Petit à petit, les choses se mettent donc en place, mais le volet fantastique de l’œuvre n’arrive pas vraiment à prendre, peut-être du fait de l’aspect familier du décor choisi. Mais l’acte de Giulietta est encore plus flou et a bien du mal à s’intégrer dans le parti pris dramaturgique. Pendant la barcarolle, les deux chanteuses se caressent tout partout à qui mieux-mieux. Le combat à l’épée est remplacé par un duel au pistolet, et surtout les mouvements des personnages entre la salle de restaurant et les coulisses font perdre le fil de cet acte qui est déjà le plus faible des trois et qui, ainsi traité, ne gagne rien, bien au contraire. Pendant la reprise de la barcarolle, la scène est prise d’un mouvement de va et vient horizontal.
Tout cela ne serait pas inintéressant si la mise en scène de Thilo Reinhardt n’était pas entachée de beaucoup de temps morts et de silences (qui de plus laissent entendre dans la salle un bruit de ronflement permanent de soufflerie – air conditionné ou ventilation de projecteurs – plutôt gênant) ; par ailleurs, il y a un décalage entre le jeu des acteurs et les réactions du public : on rit beaucoup sur scène, mais pas du tout dans la salle, ce qui est souvent le signe d’un mauvais théâtre ; jusqu’où tout cela est-il voulu ? On peut se le demander en constatant que les choristes jouent comme il y a cinquante ans (mines stéréotypées, œillades de côté, mimiques faisant semblant de se parler, etc.), alors qu’ils prouvent dans d’autres spectacles qu’ils sont capables de faire tout à fait autre chose. Mais si pastiche il y a, le principe n’en est pas poussé jusqu’au bout, ce qui est dommage.

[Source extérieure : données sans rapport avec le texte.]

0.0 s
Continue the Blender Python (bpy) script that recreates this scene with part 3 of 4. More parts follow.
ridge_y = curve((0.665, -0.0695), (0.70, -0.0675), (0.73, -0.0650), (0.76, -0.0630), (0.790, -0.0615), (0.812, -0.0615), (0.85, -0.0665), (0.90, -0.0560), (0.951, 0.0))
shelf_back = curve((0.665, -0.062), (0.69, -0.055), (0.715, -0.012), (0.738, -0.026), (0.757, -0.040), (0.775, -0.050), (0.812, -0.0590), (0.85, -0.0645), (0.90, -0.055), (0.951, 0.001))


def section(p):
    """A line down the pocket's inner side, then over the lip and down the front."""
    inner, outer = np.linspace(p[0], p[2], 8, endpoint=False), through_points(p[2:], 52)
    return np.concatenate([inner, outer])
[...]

L’interprétation d’Hoffmann par Erin Caves est de très haut niveau ; la voix est bien adaptée au rôle, et la caractérisation du personnage intéressante. Mais la distribution est surtout dominée par l’excellent Carsten Sabrowski qui interprète avec autorité les quatre rôles maléfiques : voix ample et sonore, très bonnes articulation et projection, jeu scénique d’une grande sobriété, il est totalement convaincant. L’Olympia de Cornelia Götz,l’Antonia d’Erika Roos et la Giulietta de Nadja Stefanoff sont également de niveau international : il est rare de voir réunies dans cette œuvre trois cantatrices d’une qualité vocale aussi égale, parfaitement adaptées aux personnages qu’elles interprètent, et qui maîtrisent aussi bien la scène. Excellente interprétation également de la mère par Christiane Oertel.
Malheureusement, le reste de la distribution est loin d’arriver au même niveau, et notamment Elisabeth Starzinger qui est particulièrement décevante dans le double rôle de Nicklausse et de la Muse : elle n’est pas une vraie mezzo, et la voix est déjà bien abimée. Or, ces deux personnages ayant une tessiture se situant essentiellement dans le médium et dans le grave, il est dommage de n’en entendre que les parties aigües, d’autant que Nicklausse prend dans la version Oeser une importance primordiale. Le quadruple rôle de serviteur chanté par Christoph Schröter n’est pas mieux servi, la voix est laide, c’est souvent faux, et même tellement effroyable qu’Antonia sort en claquant la porte avant même la fin de son air.
L’orchestre, de son côté, est lourd, souvent trop fort, ne faisant pas la part belle aux nombreuses finesses de la partition. Il est vrai que le texte allemand entraîne insensiblement un alourdissement de l’œuvre, qui en perdant le phrasé français perd beaucoup de la qualité de ses envolées lyriques. Mais la responsabilité du chef François Xavier Roth est totalement engagée quand, par exemple, le passage du prologue au Ier acte est absolument manqué, l’étagement des plans instrumentaux étant noyé dans une véritable bouillie orchestrale. Enfin, à partir du moment où la version Oeser a été choisie, supprimer le sublime air final de la muse « Des cendres de ton cœur réchauffe ton génie… » ainsi que le chœur qui suit est purement criminel.
Il n’en reste pas moins que l’on trouve ce spectacle intéressant, à partir du moment où l’on entre dans le jeu de la mise en perspective « Allemagne de l’Est », et on se laisse finalement séduire par cette adaptation plus noire que vraiment fantastique.